> [What the exercise asks]: Set the listing down again exactly, please, apart from its pictures.

> [Supplied material]:
>>>>
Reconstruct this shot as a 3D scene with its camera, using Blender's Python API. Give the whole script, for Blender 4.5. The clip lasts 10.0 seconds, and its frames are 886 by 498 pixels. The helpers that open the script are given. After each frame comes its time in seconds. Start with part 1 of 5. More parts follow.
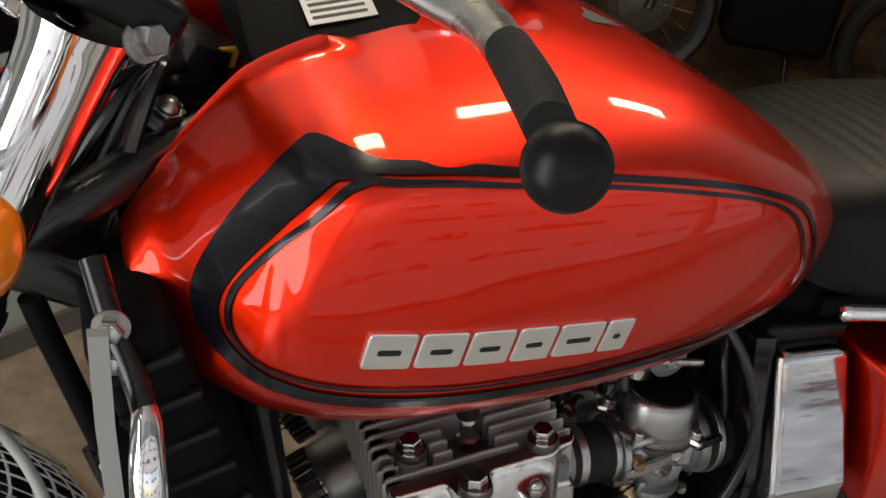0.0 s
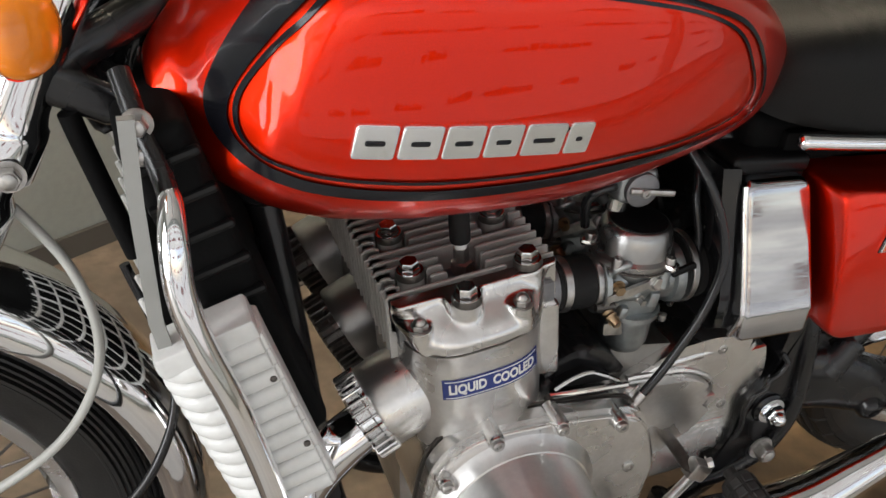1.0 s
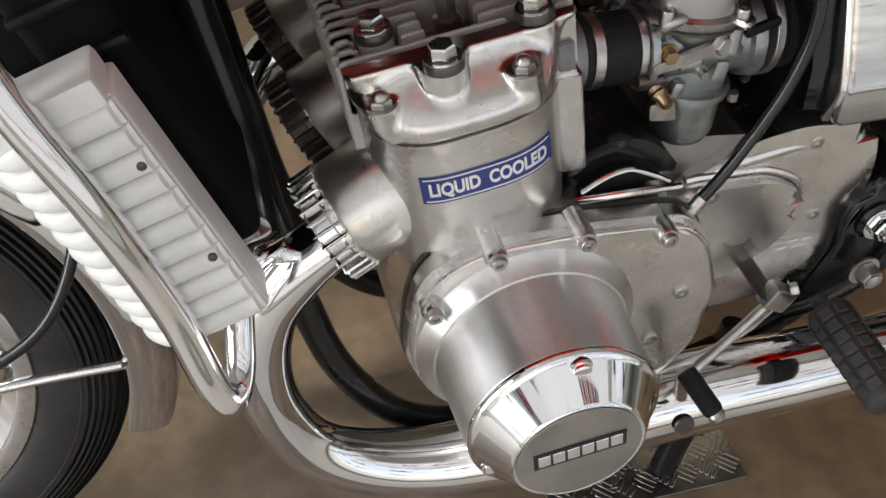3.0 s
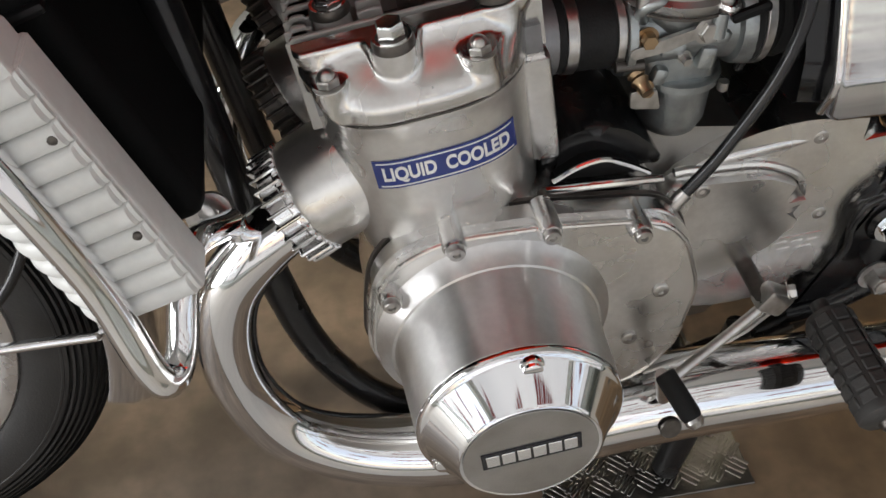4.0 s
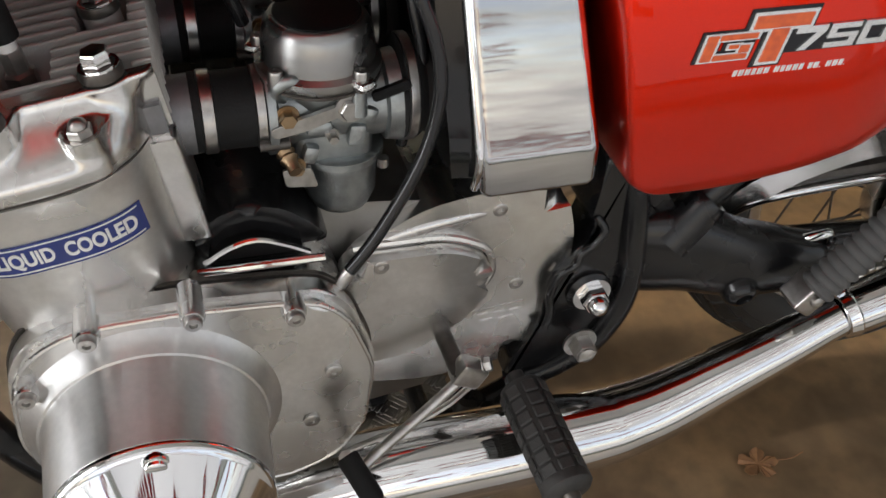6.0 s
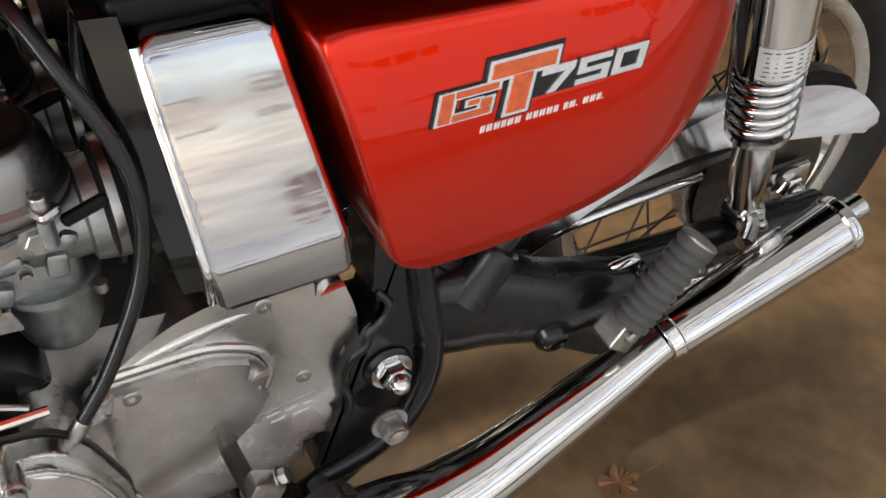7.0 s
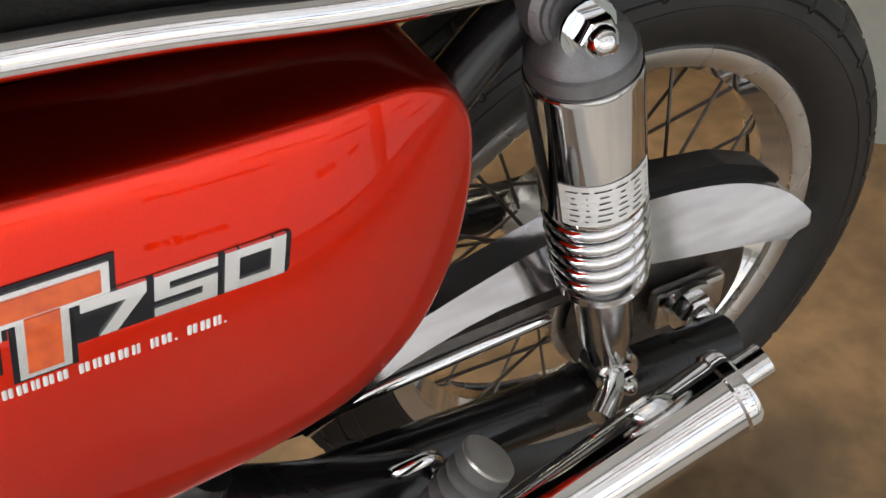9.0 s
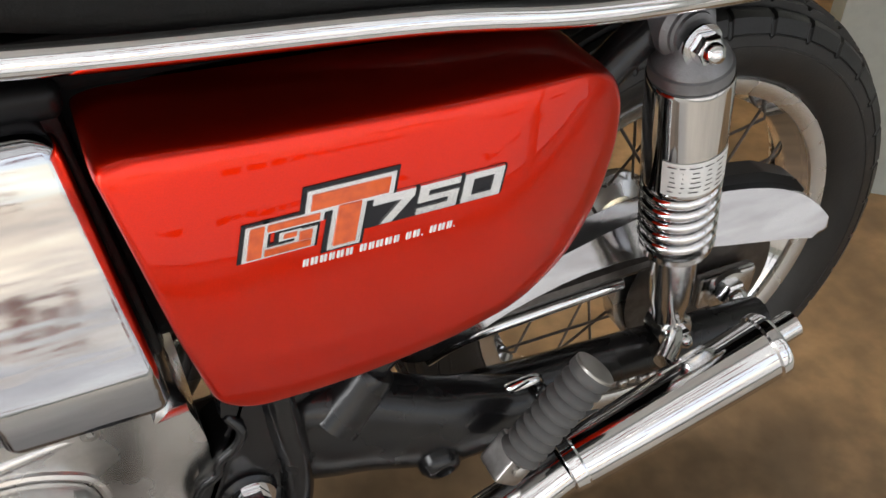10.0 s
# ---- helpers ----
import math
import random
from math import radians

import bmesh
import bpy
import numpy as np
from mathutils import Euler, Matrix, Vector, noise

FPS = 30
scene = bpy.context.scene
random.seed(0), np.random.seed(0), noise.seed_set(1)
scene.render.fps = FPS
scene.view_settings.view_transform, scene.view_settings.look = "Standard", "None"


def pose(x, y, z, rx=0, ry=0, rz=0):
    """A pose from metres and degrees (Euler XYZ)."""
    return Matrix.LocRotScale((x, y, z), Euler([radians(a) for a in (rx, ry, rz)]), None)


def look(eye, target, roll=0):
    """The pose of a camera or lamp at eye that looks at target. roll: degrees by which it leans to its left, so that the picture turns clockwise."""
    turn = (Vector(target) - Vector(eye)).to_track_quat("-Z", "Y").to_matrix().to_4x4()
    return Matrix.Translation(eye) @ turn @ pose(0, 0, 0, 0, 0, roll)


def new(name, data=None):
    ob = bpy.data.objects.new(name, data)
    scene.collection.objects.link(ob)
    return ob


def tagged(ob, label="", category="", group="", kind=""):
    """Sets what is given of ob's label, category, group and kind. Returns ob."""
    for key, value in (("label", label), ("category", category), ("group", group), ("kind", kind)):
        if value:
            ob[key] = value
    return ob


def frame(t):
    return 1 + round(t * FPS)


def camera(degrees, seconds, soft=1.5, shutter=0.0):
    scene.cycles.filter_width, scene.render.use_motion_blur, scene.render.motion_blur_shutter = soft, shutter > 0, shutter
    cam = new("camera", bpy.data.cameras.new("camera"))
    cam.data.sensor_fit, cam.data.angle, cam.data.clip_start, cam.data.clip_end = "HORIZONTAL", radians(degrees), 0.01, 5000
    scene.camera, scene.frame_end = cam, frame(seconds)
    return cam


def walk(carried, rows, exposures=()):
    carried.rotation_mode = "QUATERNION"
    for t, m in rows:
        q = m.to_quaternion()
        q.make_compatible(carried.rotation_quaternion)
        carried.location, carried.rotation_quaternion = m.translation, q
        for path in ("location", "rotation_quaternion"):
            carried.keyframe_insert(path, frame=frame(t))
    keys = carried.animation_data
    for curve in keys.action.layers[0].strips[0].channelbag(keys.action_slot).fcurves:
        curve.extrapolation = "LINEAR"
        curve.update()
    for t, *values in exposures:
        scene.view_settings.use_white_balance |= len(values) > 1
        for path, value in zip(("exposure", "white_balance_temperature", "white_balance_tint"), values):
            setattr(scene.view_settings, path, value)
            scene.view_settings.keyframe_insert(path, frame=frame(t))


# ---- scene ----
cam = camera(49.5, 10.0)
PATH = [
    (0, (-1.254, -0.701, 1.251), (-0.507, 0.877, 0.274), 9.3),
    (0.5, (-1.249, -0.792, 1.255), (-0.484, 0.806, 0.327), 8.7),
    (1, (-1.264, -0.845, 1.21), (-0.584, 0.705, 0.143), 6.6),
    (1.5, (-1.269, -0.856, 1.18), (-0.614, 0.668, 0.062), 4.2),
    (2, (-1.249, -0.841, 1.124), (-0.65, 0.651, -0.065), 3.4),
    (2.5, (-1.183, -0.784, 1.077), (-0.673, 0.662, -0.207), 1.8),
    (2.7, (-1.145, -0.749, 1.06), (-0.67, 0.682, -0.255), 2.1),
    (3.8, (-1.024, -0.705, 1.026), (-0.743, 0.688, -0.382), -0.8),
    (4, (-1.008, -0.716, 1.029), (-0.748, 0.696, -0.363), -0.1),
    (4.5, (-0.99, -0.738, 1.03), (-0.74, 0.693, -0.344), 1.9),
    (5, (-0.944, -0.738, 1.042), (-0.643, 0.718, -0.296), 4.4),
    (5.5, (-0.881, -0.737, 1.043), (-0.494, 0.723, -0.268), 4.3),
    (6, (-0.826, -0.723, 1.036), (-0.335, 0.704, -0.276), 4.3),
    (6.2, (-0.804, -0.704, 1.041), (-0.266, 0.692, -0.287), 4.1),
    (7.3, (-0.645, -0.618, 1.029), (0.093, 0.693, -0.289), 0.5),
    (7.5, (-0.605, -0.599, 1.026), (0.085, 0.729, -0.301), -1.5),
    (8, (-0.513, -0.551, 0.998), (0.108, 0.776, -0.363), -2.7),
    (8.5, (-0.439, -0.527, 0.975), (0.143, 0.788, -0.414), -3.8),
    (9, (-0.371, -0.499, 0.975), (0.219, 0.856, -0.372), -3.3),
    (9.5, (-0.4, -0.525, 0.989), (0.204, 0.847, -0.335), -1.9),
    (10, (-0.547, -0.61, 1.038), (0.129, 0.783, -0.227), 1.6),
]
walk(cam, [(t, look(eye, target, roll)) for t, eye, target, roll in PATH], ((0, -0.5), (0.5, -0.32), (1.0, -0.12), (1.5, 0.04), (2.0, 0.12), (2.7, 0.06), (3.8, -0.16), (5.0, -0.19), (6.2, -0.14), (7.3, 0.10), (8.5, 0.26), (9.0, 0.16), (10.0, 0.18)))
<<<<
> [The result]:
Reconstruct this shot as a 3D scene with its camera, using Blender's Python API. Give the whole script, for Blender 4.5. The clip lasts 10.0 seconds, and its frames are 886 by 498 pixels. The helpers that open the script are given. After each frame comes its time in seconds. Start with part 1 of 5. More parts follow.
0.0 s
1.0 s
3.0 s
4.0 s
6.0 s
7.0 s
9.0 s
10.0 s
# ---- helpers ----
import math
import random
from math import radians

import bmesh
import bpy
import numpy as np
from mathutils import Euler, Matrix, Vector, noise

FPS = 30
scene = bpy.context.scene
random.seed(0), np.random.seed(0), noise.seed_set(1)
scene.render.fps = FPS
scene.view_settings.view_transform, scene.view_settings.look = "Standard", "None"


def pose(x, y, z, rx=0, ry=0, rz=0):
    """A pose from metres and degrees (Euler XYZ)."""
    return Matrix.LocRotScale((x, y, z), Euler([radians(a) for a in (rx, ry, rz)]), None)


def look(eye, target, roll=0):
    """The pose of a camera or lamp at eye that looks at target. roll: degrees by which it leans to its left, so that the picture turns clockwise."""
    turn = (Vector(target) - Vector(eye)).to_track_quat("-Z", "Y").to_matrix().to_4x4()
    return Matrix.Translation(eye) @ turn @ pose(0, 0, 0, 0, 0, roll)


def new(name, data=None):
    ob = bpy.data.objects.new(name, data)
    scene.collection.objects.link(ob)
    return ob


def tagged(ob, label="", category="", group="", kind=""):
    """Sets what is given of ob's label, category, group and kind. Returns ob."""
    for key, value in (("label", label), ("category", category), ("group", group), ("kind", kind)):
        if value:
            ob[key] = value
    return ob


def frame(t):
    return 1 + round(t * FPS)


def camera(degrees, seconds, soft=1.5, shutter=0.0):
    scene.cycles.filter_width, scene.render.use_motion_blur, scene.render.motion_blur_shutter = soft, shutter > 0, shutter
    cam = new("camera", bpy.data.cameras.new("camera"))
    cam.data.sensor_fit, cam.data.angle, cam.data.clip_start, cam.data.clip_end = "HORIZONTAL", radians(degrees), 0.01, 5000
    scene.camera, scene.frame_end = cam, frame(seconds)
    return cam


def walk(carried, rows, exposures=()):
    carried.rotation_mode = "QUATERNION"
    for t, m in rows:
        q = m.to_quaternion()
        q.make_compatible(carried.rotation_quaternion)
        carried.location, carried.rotation_quaternion = m.translation, q
        for path in ("location", "rotation_quaternion"):
            carried.keyframe_insert(path, frame=frame(t))
    keys = carried.animation_data
    for curve in keys.action.layers[0].strips[0].channelbag(keys.action_slot).fcurves:
        curve.extrapolation = "LINEAR"
        curve.update()
    for t, *values in exposures:
        scene.view_settings.use_white_balance |= len(values) > 1
        for path, value in zip(("exposure", "white_balance_temperature", "white_balance_tint"), values):
            setattr(scene.view_settings, path, value)
            scene.view_settings.keyframe_insert(path, frame=frame(t))


# ---- scene ----
cam = camera(49.5, 10.0)
PATH = [
    (0, (-1.254, -0.701, 1.251), (-0.507, 0.877, 0.274), 9.3),
    (0.5, (-1.249, -0.792, 1.255), (-0.484, 0.806, 0.327), 8.7),
    (1, (-1.264, -0.845, 1.21), (-0.584, 0.705, 0.143), 6.6),
    (1.5, (-1.269, -0.856, 1.18), (-0.614, 0.668, 0.062), 4.2),
    (2, (-1.249, -0.841, 1.124), (-0.65, 0.651, -0.065), 3.4),
    (2.5, (-1.183, -0.784, 1.077), (-0.673, 0.662, -0.207), 1.8),
    (2.7, (-1.145, -0.749, 1.06), (-0.67, 0.682, -0.255), 2.1),
    (3.8, (-1.024, -0.705, 1.026), (-0.743, 0.688, -0.382), -0.8),
    (4, (-1.008, -0.716, 1.029), (-0.748, 0.696, -0.363), -0.1),
    (4.5, (-0.99, -0.738, 1.03), (-0.74, 0.693, -0.344), 1.9),
    (5, (-0.944, -0.738, 1.042), (-0.643, 0.718, -0.296), 4.4),
    (5.5, (-0.881, -0.737, 1.043), (-0.494, 0.723, -0.268), 4.3),
    (6, (-0.826, -0.723, 1.036), (-0.335, 0.704, -0.276), 4.3),
    (6.2, (-0.804, -0.704, 1.041), (-0.266, 0.692, -0.287), 4.1),
    (7.3, (-0.645, -0.618, 1.029), (0.093, 0.693, -0.289), 0.5),
    (7.5, (-0.605, -0.599, 1.026), (0.085, 0.729, -0.301), -1.5),
    (8, (-0.513, -0.551, 0.998), (0.108, 0.776, -0.363), -2.7),
    (8.5, (-0.439, -0.527, 0.975), (0.143, 0.788, -0.414), -3.8),
    (9, (-0.371, -0.499, 0.975), (0.219, 0.856, -0.372), -3.3),
    (9.5, (-0.4, -0.525, 0.989), (0.204, 0.847, -0.335), -1.9),
    (10, (-0.547, -0.61, 1.038), (0.129, 0.783, -0.227), 1.6),
]
walk(cam, [(t, look(eye, target, roll)) for t, eye, target, roll in PATH], ((0, -0.5), (0.5, -0.32), (1.0, -0.12), (1.5, 0.04), (2.0, 0.12), (2.7, 0.06), (3.8, -0.16), (5.0, -0.19), (6.2, -0.14), (7.3, 0.10), (8.5, 0.26), (9.0, 0.16), (10.0, 0.18)))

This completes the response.